Street demonstrations in Mexico City are almost as ubiquitous as taco vendors. Some are mass protests – thousands of people marching down major boulevards of the city often culminating in ‘el zocalo’, Mexico City’s central square situated in front of the Federal Government’s National Palace. Others are much, much smaller – maybe just a handful of disgruntled citizens with a lone placard. Even if you only spend a short amount of time in the city, the likelihood of coming across a protest, be it large or small, is high.
Today, I didn’t have to go far to find a dose. I walked out the front door of the building where I live to see long queues of stationary traffic stretching in both directions on Álvaro Obregón Avenue, a busy thoroughfare in the Roma neighbourhood in the city’s inner west. This would normally be nothing out of the ordinary, however, all of the traffic was made up of public transport buses including kombis and the iconic Mexico City pesero. I quickly realised that all of the buses were actually parked, effectively shutting down through traffic.
The bus drivers had arrived to protest in front of the Ministry of Transport (Setravi) which is situated on the very avenue the convey had blocked. I decided to go back to my room, grab my camera, return to the street and go about trying to find out the cause of their grievance as well as take some photos. It turned out that the main catalyst for the protest is the claim that government run bus services as well as unlicensed or ‘pirate’ operators are encroaching on the routes to which the protestors claim they have an exclusive right. The government run metrobus and trolley buses (seen in the gallery below) are two of the alleged culprits.
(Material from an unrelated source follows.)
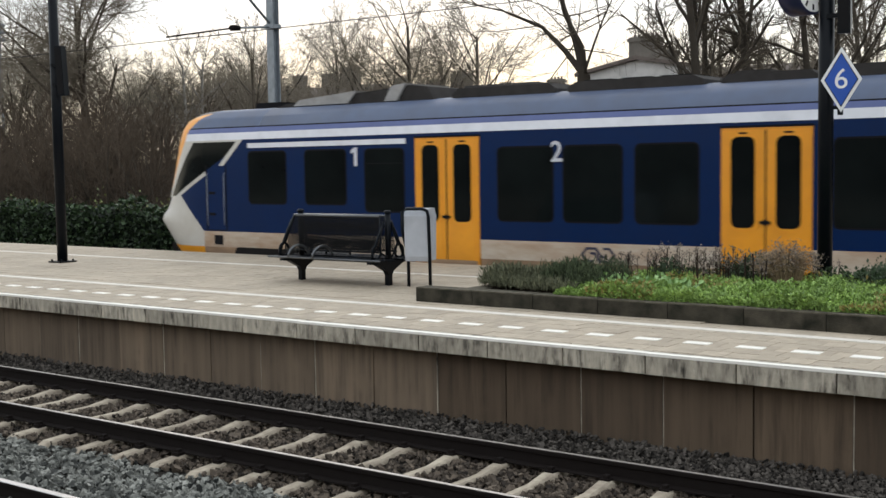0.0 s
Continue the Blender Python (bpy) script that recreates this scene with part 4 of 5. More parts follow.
M_DARKLEAF = mat("dark_shrub_leaf", (0.05, 0.085, 0.035), 0.65, isl=0.65, dark=(0.02, 0.035, 0.016))
M_STALK = mat("dead_stalk", (0.045, 0.03, 0.022), 0.85, isl=0.6, dark=(0.014, 0.011, 0.009))
M_SEED = mat("seed_head", (0.26, 0.215, 0.18), 0.9, isl=0.5, dark=(0.05, 0.04, 0.034))
M_DRY = mat("dry_grass", (0.45, 0.33, 0.21), 0.85, isl=0.6, dark=(0.11, 0.075, 0.045))
M_IVY = mat("ivy_leaf", (0.05, 0.085, 0.034), 0.5, isl=0.95, dark=(0.004, 0.008, 0.004), spec=0.3)
# near-black, the shade inside the hedge put into the core's colour
M_IVYSHADE = mat("ivy_inner_shade", (0.006, 0.011, 0.006), 0.8, var=0.5, scale=3)
M_IVYY = mat("young_ivy_leaf", (0.17, 0.18, 0.05), 0.5, isl=0.6, dark=(0.05, 0.09, 0.03))
# wood of the near trees, without the haze tone
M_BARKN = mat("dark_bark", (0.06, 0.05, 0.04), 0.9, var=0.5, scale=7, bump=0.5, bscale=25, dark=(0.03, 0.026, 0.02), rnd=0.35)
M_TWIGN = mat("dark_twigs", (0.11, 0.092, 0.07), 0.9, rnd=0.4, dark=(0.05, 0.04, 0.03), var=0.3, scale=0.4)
# wood of the farther trees, lightened in colour to paint haze
M_BARKHAZE = mat("bark", (0.105, 0.087, 0.068), 0.9, var=0.5, scale=7, bump=0.5, bscale=25, dark=(0.035, 0.03, 0.025), rnd=0.35)
M_TWIGHAZE = mat("hazy_brown_twigs", (0.27, 0.235, 0.185), 0.9, rnd=0.4, dark=(0.1, 0.08, 0.06), var=0.3, scale=0.4)
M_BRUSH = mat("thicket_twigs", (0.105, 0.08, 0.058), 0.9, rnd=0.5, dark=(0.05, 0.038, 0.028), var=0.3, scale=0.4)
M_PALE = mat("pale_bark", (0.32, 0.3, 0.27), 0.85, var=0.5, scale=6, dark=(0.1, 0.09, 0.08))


def leaves(name, rng, n, spot, size, material, parent=None, up=0.35, aspect=0.6):
    """n small folded leaves, each at a spot given by a function, joined into one mesh."""
    V, F = [], []
    for i in range(n):
        p = np.array(spot(rng))
        d = rng.normal(size=3)
        d[2] = abs(d[2]) * 0.6 + up
        d /= np.linalg.norm(d)
        w = np.cross(d, rng.normal(size=3))
        w /= np.linalg.norm(w) + 1e-9
        nn = np.cross(d, w)
        s = rng.uniform(*size)
        b = len(V)
        V += [tuple(p), tuple(p + d * s * 0.5 + w * s * aspect * 0.5 + nn * s * 0.12), tuple(p + d * s), tuple(p + d * s * 0.5 - w * s * aspect * 0.5 + nn * s * 0.12)]
        F += [(b, b + 1, b + 2), (b, b + 2, b + 3)]
    me = bpy.data.meshes.new(name)
    me.from_pydata(V, [], F)
    me.materials.append(material)
    ob = new(name, me)
    if parent:
        ob.parent = parent
        ob["kind"] = "stuff"
    return ob


def segs_mesh(name, segs, *mats):
    """Tapered sticks (two ends, two radii, sides, material) joined into one mesh with plain lists."""
    V, F, MI = [], [], []
    for p, q, r0, r1, sides, mi in segs:
        p, q = np.array(p), np.array(q)
        d = q - p
        L = np.linalg.norm(d)
        if L < 1e-6:
            continue
        d = d / L
        u = np.cross(d, (0, 0, 1) if abs(d[2]) < 0.9 else (1, 0, 0))
        u /= np.linalg.norm(u)
        w = np.cross(d, u)
        b = len(V)
        for c, r in ((p, r0), (q, r1)):
            for k in range(sides):
                a = 2 * math.pi * k / sides
                V.append(tuple(c + (u * math.cos(a) + w * math.sin(a)) * r))
        for k in range(sides):
            F.append((b + k, b + (k + 1) % sides, b + sides + (k + 1) % sides, b + sides + k))
            MI.append(mi)
    me = bpy.data.meshes.new(name)
    me.from_pydata(V, [], F)
    for m in mats:
        me.materials.append(m)
    me.polygons.foreach_set("material_index", MI)
    if len(V):
        me.polygons.foreach_set("use_smooth", [True] * len(F))
    return me


def planter():
    k = thing("planter_kerb", "weathered concrete block kerb round the planted bed, faces painted shaded, top lit", "kerb")
    bm = bmesh.new()
    bm_box(bm, -0.495, 0.495, 0, 0.14, -0.02, 0.19)
    blk = mesh_of(bm, "kerb_block", M_KERBSHADE, bevel=0.012)
    # cap in the lighter tone painted for the lit top
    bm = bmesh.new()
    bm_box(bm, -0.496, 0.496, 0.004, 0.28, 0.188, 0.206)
    top = mesh_of(bm, "kerb_cap", M_KERBLIT, bevel=0.004)
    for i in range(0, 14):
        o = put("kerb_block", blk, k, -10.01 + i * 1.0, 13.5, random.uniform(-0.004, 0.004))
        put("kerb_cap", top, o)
    for i in range(3):
        o = put("kerb_block", blk, k, -9.8, 14.14 + i * 1.0, 0, -90)
        put("kerb_cap", top, o)
    bm = bmesh.new()
    n = 28
    for i in range(n):
        for j in range(8):
            x0, x1 = -9.68 + i * 0.45, -9.68 + (i + 1) * 0.45
            y0, y1 = 13.62 + j * 0.41, 13.62 + (j + 1) * 0.41
            z = lambda a, b: 0.165 + 0.03 * noise.noise((a * 1.3, b * 1.3, 0)) if 13.9 < b else 0.14
            bm.faces.new([bm.verts.new((a, b, z(a, b))) for a, b in ((x0, y0), (x1, y0), (x1, y1), (x0, y1))])
    bmesh.ops.remove_doubles(bm, verts=bm.verts, dist=0.001)
    tagged(new("bed_soil", mesh_of(bm, "bed_soil", M_EARTH)), "dark soil of the planted bed", "soil", kind="structure")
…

Some groups of serious looking men huddled around protest leaders, listening intently. Others took a more relaxed approach to the protest. Some smoked, drank what was ostensibly just soft drink out of plastic cups and joked around. As always, the police presence was strong. They ended up barricading the avenue where it meets Insurgentes Boulevard, one of the cities busiest thoroughfares to prevent the protest from extending and causing further disruption. I noted that the ecobici (Mexico City’s shared bicycle scheme) station was completely full of bikes, an extremely rare occurrence, seemingly in solidarity with the protest
As I walked through the street with my camera I inevitably heard shouts of ‘¡oye güero! with more than a few of the protestors keen to appear in photos or goading and coaxing each other into posing with a liberal amount of double entendres or albures as they are known here, being bandied about. Some of the photos indicate this. The protest was peaceful, just one of at least 7 in the city today according to the media reports I have read. Whether it has any impact on the government remains to be seen.